▸ **Items**
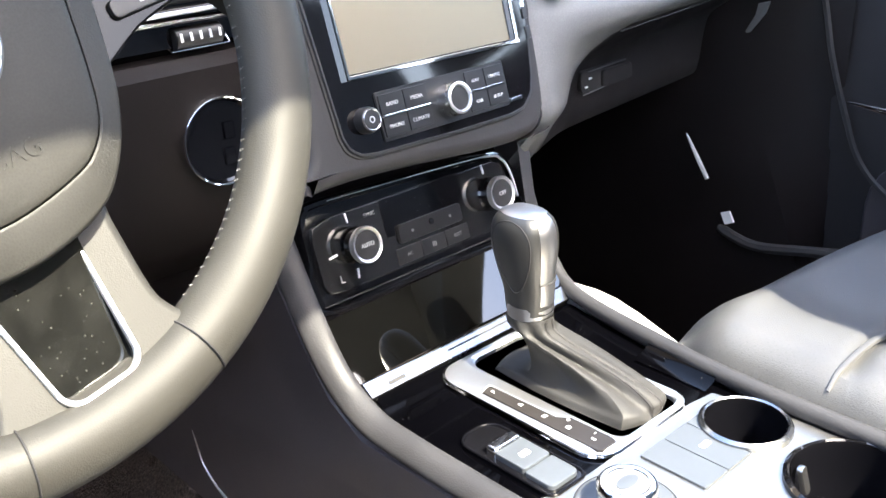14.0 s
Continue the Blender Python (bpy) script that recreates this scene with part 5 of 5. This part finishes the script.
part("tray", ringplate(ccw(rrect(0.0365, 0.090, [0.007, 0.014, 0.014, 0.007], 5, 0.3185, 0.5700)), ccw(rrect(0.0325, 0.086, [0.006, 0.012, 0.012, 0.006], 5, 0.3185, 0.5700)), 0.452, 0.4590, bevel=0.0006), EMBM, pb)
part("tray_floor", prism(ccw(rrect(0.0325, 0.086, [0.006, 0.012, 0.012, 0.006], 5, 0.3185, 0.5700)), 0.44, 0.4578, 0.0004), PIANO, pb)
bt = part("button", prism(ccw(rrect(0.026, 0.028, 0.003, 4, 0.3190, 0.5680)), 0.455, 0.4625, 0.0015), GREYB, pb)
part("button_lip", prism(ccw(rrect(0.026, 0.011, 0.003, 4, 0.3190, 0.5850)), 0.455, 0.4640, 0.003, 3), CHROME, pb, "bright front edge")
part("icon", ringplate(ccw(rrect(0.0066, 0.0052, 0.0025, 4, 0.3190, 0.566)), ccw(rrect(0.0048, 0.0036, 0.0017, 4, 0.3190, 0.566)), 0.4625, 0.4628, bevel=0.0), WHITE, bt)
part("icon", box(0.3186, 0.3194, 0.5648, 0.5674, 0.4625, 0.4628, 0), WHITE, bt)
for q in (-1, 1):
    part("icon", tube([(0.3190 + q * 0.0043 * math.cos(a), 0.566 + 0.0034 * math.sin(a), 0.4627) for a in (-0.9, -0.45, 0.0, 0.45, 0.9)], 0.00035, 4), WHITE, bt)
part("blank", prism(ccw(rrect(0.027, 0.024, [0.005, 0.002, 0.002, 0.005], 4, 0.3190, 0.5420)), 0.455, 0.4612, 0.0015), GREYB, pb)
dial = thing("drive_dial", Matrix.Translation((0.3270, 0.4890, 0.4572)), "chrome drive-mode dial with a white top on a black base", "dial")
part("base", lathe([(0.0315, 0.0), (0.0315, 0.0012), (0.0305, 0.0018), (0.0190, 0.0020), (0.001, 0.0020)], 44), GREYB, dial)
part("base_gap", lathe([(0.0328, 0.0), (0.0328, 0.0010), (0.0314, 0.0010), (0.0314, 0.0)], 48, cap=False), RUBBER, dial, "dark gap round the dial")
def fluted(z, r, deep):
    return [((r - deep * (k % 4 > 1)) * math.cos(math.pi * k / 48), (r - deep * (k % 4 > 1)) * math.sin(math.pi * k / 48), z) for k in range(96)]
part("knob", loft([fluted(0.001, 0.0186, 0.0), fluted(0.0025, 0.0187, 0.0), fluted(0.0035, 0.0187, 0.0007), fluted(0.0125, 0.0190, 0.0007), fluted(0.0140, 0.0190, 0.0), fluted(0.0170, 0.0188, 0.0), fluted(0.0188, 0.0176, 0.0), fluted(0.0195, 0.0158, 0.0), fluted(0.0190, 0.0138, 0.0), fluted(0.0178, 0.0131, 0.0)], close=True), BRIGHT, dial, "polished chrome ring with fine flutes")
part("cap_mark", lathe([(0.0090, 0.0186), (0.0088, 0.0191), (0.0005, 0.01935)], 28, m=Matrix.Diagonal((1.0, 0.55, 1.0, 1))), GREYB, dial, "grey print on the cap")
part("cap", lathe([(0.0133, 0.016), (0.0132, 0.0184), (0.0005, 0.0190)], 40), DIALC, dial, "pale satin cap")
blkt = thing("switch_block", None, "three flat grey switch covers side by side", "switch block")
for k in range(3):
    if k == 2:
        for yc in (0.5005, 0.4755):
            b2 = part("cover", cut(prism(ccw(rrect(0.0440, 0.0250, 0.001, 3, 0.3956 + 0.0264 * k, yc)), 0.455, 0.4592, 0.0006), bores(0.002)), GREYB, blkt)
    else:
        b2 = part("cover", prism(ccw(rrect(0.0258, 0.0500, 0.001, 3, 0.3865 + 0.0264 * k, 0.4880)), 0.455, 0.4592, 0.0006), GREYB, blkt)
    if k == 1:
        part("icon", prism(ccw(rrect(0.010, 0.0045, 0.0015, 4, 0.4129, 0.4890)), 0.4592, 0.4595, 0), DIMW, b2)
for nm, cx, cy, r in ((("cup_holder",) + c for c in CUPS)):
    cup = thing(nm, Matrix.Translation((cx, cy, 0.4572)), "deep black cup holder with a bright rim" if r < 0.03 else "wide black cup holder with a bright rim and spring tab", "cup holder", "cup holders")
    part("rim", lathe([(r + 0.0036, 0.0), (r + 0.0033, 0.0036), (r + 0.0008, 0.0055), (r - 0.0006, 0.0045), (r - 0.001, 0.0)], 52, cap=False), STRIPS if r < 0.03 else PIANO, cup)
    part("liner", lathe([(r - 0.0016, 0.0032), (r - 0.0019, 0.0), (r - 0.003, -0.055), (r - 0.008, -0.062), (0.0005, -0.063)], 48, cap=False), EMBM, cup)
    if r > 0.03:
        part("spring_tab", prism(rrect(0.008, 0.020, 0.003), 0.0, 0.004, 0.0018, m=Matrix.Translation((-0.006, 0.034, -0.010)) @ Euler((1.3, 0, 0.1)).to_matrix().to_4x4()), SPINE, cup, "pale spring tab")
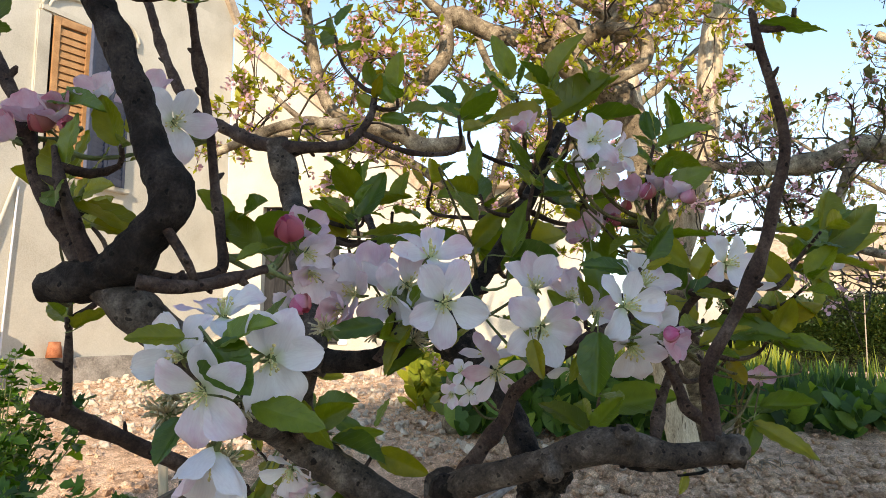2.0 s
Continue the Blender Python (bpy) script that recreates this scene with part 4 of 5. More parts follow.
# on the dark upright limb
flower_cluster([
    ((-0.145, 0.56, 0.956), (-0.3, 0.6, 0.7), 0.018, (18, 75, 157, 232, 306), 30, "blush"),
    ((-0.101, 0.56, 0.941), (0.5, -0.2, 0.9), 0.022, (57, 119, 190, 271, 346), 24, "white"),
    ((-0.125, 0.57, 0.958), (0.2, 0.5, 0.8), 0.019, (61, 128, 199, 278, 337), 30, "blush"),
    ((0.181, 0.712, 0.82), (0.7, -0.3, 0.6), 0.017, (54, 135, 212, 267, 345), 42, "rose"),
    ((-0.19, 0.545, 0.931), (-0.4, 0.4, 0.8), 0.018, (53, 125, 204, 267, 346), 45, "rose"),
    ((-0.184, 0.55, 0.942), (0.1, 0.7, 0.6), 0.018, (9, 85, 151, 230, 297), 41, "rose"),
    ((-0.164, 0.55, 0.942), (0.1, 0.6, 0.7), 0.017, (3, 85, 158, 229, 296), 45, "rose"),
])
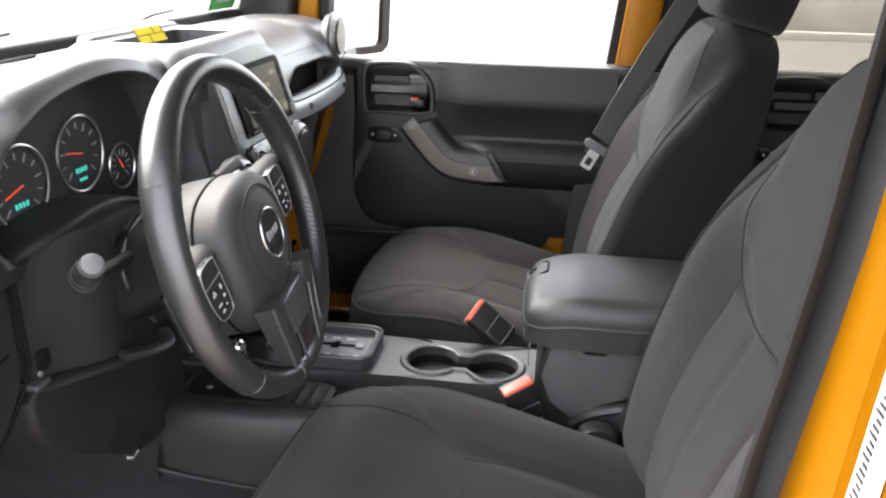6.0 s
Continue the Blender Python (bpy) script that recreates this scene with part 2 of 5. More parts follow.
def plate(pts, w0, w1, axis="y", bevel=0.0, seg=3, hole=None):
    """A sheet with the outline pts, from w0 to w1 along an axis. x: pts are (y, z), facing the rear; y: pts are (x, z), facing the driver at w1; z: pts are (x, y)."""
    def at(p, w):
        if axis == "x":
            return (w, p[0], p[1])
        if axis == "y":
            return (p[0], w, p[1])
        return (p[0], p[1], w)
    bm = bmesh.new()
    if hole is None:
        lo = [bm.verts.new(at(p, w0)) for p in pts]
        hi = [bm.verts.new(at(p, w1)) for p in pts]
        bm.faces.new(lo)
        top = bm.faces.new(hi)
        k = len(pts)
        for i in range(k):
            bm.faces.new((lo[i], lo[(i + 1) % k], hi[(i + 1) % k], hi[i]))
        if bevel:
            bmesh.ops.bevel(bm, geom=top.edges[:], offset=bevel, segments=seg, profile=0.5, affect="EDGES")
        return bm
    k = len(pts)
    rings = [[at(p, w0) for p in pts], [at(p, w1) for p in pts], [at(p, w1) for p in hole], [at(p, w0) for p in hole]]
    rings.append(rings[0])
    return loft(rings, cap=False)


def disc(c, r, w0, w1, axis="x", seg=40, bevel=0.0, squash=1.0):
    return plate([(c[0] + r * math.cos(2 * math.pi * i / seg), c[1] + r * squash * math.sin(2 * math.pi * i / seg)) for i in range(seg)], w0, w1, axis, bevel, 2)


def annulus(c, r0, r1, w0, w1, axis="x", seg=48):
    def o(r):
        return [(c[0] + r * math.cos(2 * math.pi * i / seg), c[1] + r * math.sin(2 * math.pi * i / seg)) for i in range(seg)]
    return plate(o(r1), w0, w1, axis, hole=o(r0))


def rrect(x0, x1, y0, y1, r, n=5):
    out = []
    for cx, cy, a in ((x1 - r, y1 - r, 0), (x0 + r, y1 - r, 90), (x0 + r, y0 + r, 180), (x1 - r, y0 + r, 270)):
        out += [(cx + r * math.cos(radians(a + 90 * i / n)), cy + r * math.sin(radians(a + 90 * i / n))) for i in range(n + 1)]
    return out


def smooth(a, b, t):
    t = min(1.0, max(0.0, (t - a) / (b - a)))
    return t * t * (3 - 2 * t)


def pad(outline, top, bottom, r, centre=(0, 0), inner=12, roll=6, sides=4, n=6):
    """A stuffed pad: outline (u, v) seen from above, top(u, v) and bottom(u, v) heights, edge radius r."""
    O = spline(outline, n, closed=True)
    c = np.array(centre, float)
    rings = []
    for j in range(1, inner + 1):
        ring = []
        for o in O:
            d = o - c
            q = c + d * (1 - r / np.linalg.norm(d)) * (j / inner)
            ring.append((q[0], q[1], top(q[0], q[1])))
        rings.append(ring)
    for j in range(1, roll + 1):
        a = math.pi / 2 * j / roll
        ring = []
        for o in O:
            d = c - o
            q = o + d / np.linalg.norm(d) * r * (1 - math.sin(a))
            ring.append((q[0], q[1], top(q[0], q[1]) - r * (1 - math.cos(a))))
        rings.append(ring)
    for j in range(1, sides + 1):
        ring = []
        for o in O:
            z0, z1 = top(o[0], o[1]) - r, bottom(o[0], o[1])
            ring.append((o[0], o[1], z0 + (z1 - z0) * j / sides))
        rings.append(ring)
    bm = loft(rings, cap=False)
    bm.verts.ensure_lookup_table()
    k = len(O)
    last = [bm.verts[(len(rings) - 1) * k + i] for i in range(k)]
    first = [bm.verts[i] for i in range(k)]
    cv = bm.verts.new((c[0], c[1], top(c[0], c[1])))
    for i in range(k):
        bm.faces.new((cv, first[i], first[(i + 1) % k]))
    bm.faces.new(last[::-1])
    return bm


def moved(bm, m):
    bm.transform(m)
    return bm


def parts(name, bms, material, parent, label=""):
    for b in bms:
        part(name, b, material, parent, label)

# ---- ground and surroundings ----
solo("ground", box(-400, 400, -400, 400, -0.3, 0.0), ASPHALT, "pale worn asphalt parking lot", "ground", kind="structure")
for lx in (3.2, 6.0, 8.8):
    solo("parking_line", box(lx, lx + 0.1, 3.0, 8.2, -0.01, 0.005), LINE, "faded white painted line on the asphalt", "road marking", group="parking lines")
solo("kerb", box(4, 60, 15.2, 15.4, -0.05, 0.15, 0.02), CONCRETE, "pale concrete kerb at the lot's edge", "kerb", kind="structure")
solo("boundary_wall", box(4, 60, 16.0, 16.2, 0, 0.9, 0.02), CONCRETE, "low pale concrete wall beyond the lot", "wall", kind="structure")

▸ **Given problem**
Within the entries above, report how many lines include "follow", and keep the answer to the number.

▸ **Reply**
2